[GIVEN DATA start]
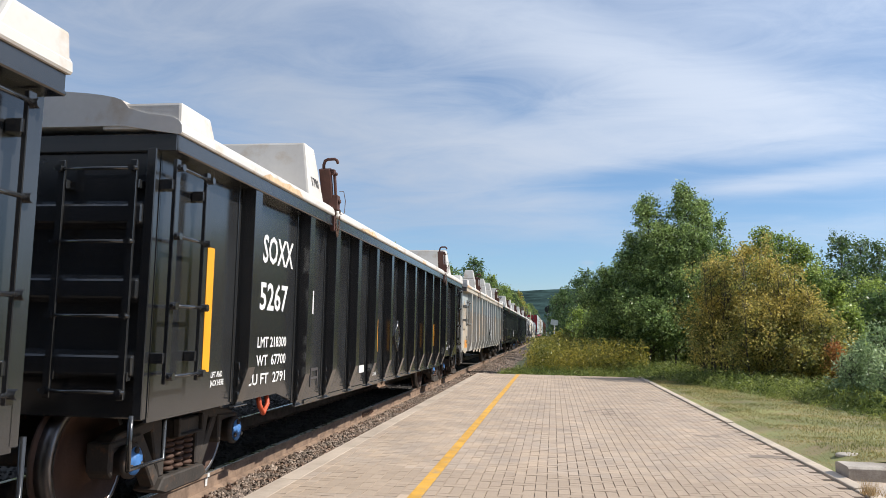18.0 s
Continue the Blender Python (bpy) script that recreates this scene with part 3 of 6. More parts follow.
WHEEL_R = 0.457
WHEELSETS = []           # (axle object, y, speed factor)


def wheel_shape(side):
    s = Shape()
    prof = [(-0.07, 0.10), (-0.065, 0.16), (-0.035, 0.20), (-0.045, 0.33), (-0.065, 0.385), (-0.068, 0.484), (-0.045, 0.486), (-0.035, 0.462),
            (0.068, 0.452), (0.07, 0.39), (0.035, 0.37), (0.012, 0.30), (0.02, 0.20), (0.075, 0.155), (0.085, 0.10)]
    s.lathe([(a * side, r) for a, r in prof], 36, "x", (0.7525 * side, 0, 0))
    return s


def tread_shape(side):
    return Shape().lathe([(0.0712 * side, 0.41), (0.0735 * side, 0.41), (0.0735 * side, 0.449), (0.070 * side, 0.4545), (-0.03 * side, 0.4655), (-0.03 * side, 0.455)], 36, "x", (0.7525 * side, 0, 0), cap=False)


def axle_shape():
    return Shape().lathe([(-1.0, 0.075), (-0.7, 0.09), (-0.3, 0.08), (0.3, 0.08), (0.7, 0.09), (1.0, 0.075)], 14, "x")


def cap_shape(side):
    s = Shape().lathe([(0.98 * side, 0.10), (1.10 * side, 0.105), (1.12 * side, 0.125), (1.15 * side, 0.125), (1.165 * side, 0.10), (1.17 * side, 0.045), (1.19 * side, 0.04)], 20, "x")
    for k in range(3):
        a = 2.094 * k + 0.4
        s.lathe([(1.15 * side, 0.024), (1.19 * side, 0.024), (1.195 * side, 0.016)], 6, "x", (0, 0.075 * math.cos(a), 0.075 * math.sin(a)), False)
    return s


def sideframe_shape(side):
    """A cast truck side: arched top member, sloping ends, spring window and bottom seat."""
    s = Shape()
    a, b = (0.93, 1.07) if side > 0 else (-1.07, -0.93)
    s.prism([(-1.06, 0.56), (-0.98, 0.64), (-0.55, 0.70), (-0.42, 0.79), (0.42, 0.79), (0.55, 0.70), (0.98, 0.64), (1.06, 0.56), (1.04, 0.50), (0.75, 0.58), (0.5, 0.61), (0.36, 0.67),
             (-0.36, 0.67), (-0.5, 0.61), (-0.75, 0.58), (-1.04, 0.50)], a, b, "x")
    for d in (-1, 1):
        s.prism([(d * 0.36, 0.68), (d * 0.50, 0.66), (d * 0.42, 0.40), (d * 0.34, 0.24), (d * 0.27, 0.24), (d * 0.27, 0.62)], a, b, "x")
        s.prism([(d * 0.70, 0.60), (d * 0.60, 0.62), (d * 0.30, 0.22), (d * 0.40, 0.17)], a + 0.01, b - 0.01, "x")
        s.prism([(d * 1.08, 0.60), (d * 1.08, 0.40), (d * 1.02, 0.34), (d * 1.02, 0.56), (d * 0.74, 0.56), (d * 0.72, 0.36), (d * 0.66, 0.40), (d * 0.66, 0.62)], a - 0.02 * side, b + 0.02 * side, "x")
    s.prism([(-0.42, 0.15), (-0.34, 0.24), (0.34, 0.24), (0.42, 0.15), (0.3, 0.11), (-0.3, 0.11)], a - 0.04, b + 0.04, "x")
    return s


def spring_shape(side, y):
    s = Shape()
    for k in range(6):
        z = 0.26 + k * 0.046
        s.lathe([(z, 0.05), (z + 0.012, 0.066), (z + 0.026, 0.066), (z + 0.038, 0.05)], 12, "z", (1.02 * side, y, 0))
    return s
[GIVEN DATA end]
__WHAT IS REQUIRED__.
Transcribe precisely the lines between the one that contains "Continue the Blender" and the one that contains "WHEELSETS = []", counting those two lines as part of the range.

__WRITTEN REPLY__.
Continue the Blender Python (bpy) script that recreates this scene with part 3 of 6. More parts follow.
WHEEL_R = 0.457
WHEELSETS = []           # (axle object, y, speed factor)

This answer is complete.